I’m having a second day on the wagon having excelled myself at the weekend. A select few of us went to Erbil for a taste of the big city, and to get away from the smell of drains in the dig house. Erbil is thought to be the oldest continuously occupied city in the world, but fortunately all of the cultural sites were closed so we fell back on the old standby of eating our own body weight in kebab and drinking. First we drank in a German bar full of Americans where they mostly played Johnny Cash, and then in an American bar full of Germans where they mostly played Bob Marley. The American bar had the added novelty of being situated inside the US secure military zone, meaning that to enter I had to surrender my passport, phone and camera to a very clean man with a very large semi-automatic rifle. He called me “ma’am”, which, under the influence of two large German beers and a can of Bitburger I bought and drank in a dark alley behind an SUV on the way, I found utterly hilarious.
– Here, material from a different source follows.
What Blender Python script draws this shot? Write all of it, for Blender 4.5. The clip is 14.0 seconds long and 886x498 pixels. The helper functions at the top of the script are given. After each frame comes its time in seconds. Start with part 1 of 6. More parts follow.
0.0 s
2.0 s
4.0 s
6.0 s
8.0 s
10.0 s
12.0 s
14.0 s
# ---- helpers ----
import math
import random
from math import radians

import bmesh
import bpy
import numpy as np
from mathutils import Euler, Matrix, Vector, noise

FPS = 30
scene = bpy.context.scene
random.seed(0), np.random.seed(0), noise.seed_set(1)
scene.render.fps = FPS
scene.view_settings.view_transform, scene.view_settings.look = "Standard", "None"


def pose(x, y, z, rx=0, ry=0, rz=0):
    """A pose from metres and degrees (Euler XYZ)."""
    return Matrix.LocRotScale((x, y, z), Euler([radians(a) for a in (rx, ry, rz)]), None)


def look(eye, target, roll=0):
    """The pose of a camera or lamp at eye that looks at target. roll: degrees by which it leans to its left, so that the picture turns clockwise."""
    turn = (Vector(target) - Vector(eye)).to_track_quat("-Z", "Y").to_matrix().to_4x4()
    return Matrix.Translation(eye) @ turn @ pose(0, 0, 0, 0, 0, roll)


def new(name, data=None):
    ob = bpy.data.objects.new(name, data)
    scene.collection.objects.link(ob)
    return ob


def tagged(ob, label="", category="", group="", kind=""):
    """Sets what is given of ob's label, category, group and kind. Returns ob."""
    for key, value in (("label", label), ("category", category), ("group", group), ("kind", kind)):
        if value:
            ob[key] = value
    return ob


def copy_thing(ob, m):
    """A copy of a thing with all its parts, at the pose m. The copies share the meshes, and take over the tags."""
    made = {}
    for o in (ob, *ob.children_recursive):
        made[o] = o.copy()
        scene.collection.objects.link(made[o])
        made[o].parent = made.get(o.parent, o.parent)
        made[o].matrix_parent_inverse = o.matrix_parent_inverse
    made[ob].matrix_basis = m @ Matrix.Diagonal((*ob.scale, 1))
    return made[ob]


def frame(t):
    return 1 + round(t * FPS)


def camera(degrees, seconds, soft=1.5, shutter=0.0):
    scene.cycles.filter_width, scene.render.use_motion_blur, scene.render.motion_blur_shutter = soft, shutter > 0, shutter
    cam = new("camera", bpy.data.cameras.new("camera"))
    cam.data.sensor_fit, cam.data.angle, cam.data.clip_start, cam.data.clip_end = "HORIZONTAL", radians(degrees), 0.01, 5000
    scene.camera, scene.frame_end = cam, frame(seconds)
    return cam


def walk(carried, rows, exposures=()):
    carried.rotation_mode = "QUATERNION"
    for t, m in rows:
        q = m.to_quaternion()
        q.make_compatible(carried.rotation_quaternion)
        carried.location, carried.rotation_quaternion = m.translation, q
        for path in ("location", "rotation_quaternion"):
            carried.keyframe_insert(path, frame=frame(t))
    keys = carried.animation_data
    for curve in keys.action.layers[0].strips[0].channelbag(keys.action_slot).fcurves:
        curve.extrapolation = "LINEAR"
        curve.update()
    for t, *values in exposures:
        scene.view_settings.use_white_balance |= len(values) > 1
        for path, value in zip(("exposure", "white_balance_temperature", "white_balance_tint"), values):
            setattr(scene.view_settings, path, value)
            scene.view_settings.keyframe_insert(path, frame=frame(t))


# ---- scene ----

The barman's t-shirt I woke up for. I wonder for what percentage of the night I was wearing it.

The barman’s t-shirt I woke up with. I wonder for what percentage of the night I was wearing it.

Fully x-rayed, metal detected and tagged, I then proceeded to the bar where I drank heroic quantities of reasonably priced Turkish larger, won an animated game of darts and danced in new and surprising ways. After this events are less well established. I remember spending some short time in a kitchen with an Iraqi barman while he made me a bracelet out of American army boot laces. I was in a car at some point, and in a house where I ate cake with some new friends. I don’t remember going back through security but that must have been an interesting experience all round. I remember some walking around in deserted streets, then I woke up on a sofa in some physical distress, with the Iraqi barman’s t-shirt under my head and whipped cream in my ear. They know how to party in the Kurdish Autonomous Region.

Early morning meat; the thread that held me to life

Early morning meat; the thread that held me to life

Bacon is the only known anti venom for this sort of poisoning, but as it turns out, a couple of hefty lamb shish kebabs and a coke can have some palliative effect. So 10:30am found me in a meat-induced coma with two fellow sufferers. Revived, I did some unwise carpet shopping and then spent four hours in a car shaking and looking at the horizon.